Разговор опять вернулся к Мантейфелю, и при этом припомнили, что он при Меце сломал себе ногу и во время сражения приказывал носить себя. Кто-то из нас заметил, что мы об этом ничего не знали, и отсюда видно, как мы недостаточно знакомы с главными событиями войны.
– Я знаю, – рассказывал шеф в дальнейшем разговоре, – как я с ним (имя нельзя было расслышать) находился однажды перед папертью церкви в Бекштейне. Тогда прибыл король, и я предложил приветствовать его наподобие трех ведьм в Макбете: «Приветствуем тебя, тан Лауенбурга, приветствуем тебя, тан Киля, приветствуем тебя, тан Шлезвига!» Это происходило в то время, когда я заключил гаштейнский договор с Бломом.

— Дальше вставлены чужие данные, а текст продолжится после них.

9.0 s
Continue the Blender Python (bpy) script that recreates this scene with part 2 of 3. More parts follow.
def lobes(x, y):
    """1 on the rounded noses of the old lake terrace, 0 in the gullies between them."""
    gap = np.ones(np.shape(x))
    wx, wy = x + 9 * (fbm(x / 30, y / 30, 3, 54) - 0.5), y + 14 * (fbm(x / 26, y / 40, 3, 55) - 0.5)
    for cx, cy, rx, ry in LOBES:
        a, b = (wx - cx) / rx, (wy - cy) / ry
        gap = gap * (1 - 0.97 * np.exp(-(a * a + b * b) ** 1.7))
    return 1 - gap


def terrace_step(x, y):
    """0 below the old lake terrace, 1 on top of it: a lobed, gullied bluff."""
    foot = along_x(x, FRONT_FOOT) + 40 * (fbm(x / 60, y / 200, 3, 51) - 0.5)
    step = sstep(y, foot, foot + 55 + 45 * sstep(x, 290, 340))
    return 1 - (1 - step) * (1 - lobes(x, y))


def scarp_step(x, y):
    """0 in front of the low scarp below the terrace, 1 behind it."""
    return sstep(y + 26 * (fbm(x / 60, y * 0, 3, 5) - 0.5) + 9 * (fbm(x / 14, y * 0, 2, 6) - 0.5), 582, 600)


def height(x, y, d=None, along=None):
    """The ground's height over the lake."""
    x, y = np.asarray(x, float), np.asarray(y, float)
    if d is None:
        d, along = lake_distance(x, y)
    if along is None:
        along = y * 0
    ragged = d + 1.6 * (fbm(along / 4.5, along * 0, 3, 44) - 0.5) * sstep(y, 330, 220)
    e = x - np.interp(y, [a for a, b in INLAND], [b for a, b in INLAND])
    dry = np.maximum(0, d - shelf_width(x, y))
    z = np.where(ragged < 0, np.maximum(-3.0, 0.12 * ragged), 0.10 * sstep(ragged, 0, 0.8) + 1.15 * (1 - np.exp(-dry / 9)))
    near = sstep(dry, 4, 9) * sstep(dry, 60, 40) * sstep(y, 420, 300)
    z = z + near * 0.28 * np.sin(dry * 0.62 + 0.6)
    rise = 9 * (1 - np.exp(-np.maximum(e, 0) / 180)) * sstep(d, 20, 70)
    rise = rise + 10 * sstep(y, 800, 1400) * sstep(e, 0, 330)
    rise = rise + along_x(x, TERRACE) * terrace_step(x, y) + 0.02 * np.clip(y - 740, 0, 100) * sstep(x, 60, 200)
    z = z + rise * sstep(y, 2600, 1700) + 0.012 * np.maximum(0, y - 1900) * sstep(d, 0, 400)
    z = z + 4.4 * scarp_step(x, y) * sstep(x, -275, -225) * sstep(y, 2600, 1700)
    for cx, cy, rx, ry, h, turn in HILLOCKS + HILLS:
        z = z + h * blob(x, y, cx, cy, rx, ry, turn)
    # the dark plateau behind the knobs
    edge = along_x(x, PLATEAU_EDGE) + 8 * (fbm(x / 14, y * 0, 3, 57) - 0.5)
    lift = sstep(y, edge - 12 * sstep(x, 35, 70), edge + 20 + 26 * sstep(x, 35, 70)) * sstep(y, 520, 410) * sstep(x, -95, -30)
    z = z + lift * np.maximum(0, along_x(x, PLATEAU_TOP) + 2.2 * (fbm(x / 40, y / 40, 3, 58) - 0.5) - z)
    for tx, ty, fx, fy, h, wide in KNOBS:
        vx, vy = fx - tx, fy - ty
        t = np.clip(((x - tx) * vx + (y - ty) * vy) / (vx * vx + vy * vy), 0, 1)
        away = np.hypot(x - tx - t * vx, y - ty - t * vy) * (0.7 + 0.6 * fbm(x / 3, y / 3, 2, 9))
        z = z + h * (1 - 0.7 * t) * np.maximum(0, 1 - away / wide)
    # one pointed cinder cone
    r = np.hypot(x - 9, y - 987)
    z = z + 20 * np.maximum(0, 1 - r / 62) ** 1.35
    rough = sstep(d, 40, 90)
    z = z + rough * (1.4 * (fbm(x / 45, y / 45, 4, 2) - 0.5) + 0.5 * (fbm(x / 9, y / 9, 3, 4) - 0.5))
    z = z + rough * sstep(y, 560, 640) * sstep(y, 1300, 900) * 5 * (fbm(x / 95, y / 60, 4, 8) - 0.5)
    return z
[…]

Тогда я в последний раз в моей жизни играл в «Quinze». Хотя я более уже не играю, но этот раз я играл так легкомысленно, что все присутствующие не могли надивиться. Но я знал, чего я хочу. Блом слыхал, что люди лучше всего распознаются при игре в Quinze и хотел это испытать. Я подумал: погоди же, ты меня узнаешь! Я проиграл тогда двести талеров, которые, таким образом, подарил на службе его величества и мог бы поставить их на счет. Но я ввел Блома в заблуждение. Он принял меня за человека отважного и сделал уступку.
Разговор обратился затем к Берлину; кто-то заметил, что он с каждым годом все более и более становится столичным городом, между прочим, и в образе мыслей, и в чувствах и что это до известной степени действует на представителей города.
– В эти последние пять лет они очень изменились, – сказал Дельбрюк.
– Это справедливо, – возразил шеф. – Не то было в 1862 году, когда я впервые должен был иметь дело с этими господами; если бы только они знали, какую степень презрения возбудили во мне, они никогда не были бы потом со мною в хороших отношениях.